Talvez por isto a Australis tenha decidido entregar uma Proposta de Definição de Âmbito à APA (a autoridade AIA responsável no caso): uma fase facultativa, dependente da iniciativa da empresa e à qual se segue a fase de AIA. Este PDA foi até objecto de consulta pública, algo que não seria obrigatório nesta fase e que talvez tenha acontecido para acalmar os ânimos sociais e continuar a alimentar a ideia de que existe participação pública.

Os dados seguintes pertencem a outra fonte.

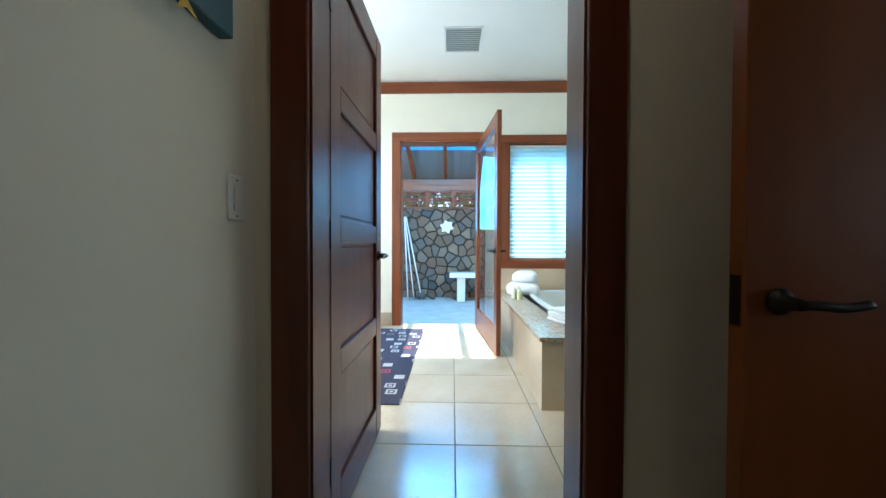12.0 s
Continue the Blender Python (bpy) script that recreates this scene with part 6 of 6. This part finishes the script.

O relatório da consulta pública – não vinculativo – já deve ter seguido para a Comissão de Avaliação que foi constituída pela APA nesta fase. Caberá à APA decidir, dentro do prazo previsto por lei e com base no parecer daquela Comissão, qual a informação que deve ser integrada no EIA que será apreciado e discutido na fase do procedimento AIA. Esta fase do PDA permite que a empresa possa, de certa forma, apalpar terreno, prevenir-se e fazer as delícias de quem pensa que a simples existência de um EIA é suficiente para garantir a preservação do ambiente.
A partir do momento em que seja emitida decisão sobre a definição de âmbito do EIA, esta decisão é válida por dois anos; durante os quais o procedimento AIA pode ou não ser iniciado. Nada é garantido neste processo kafkiano em que somos meros espectadores.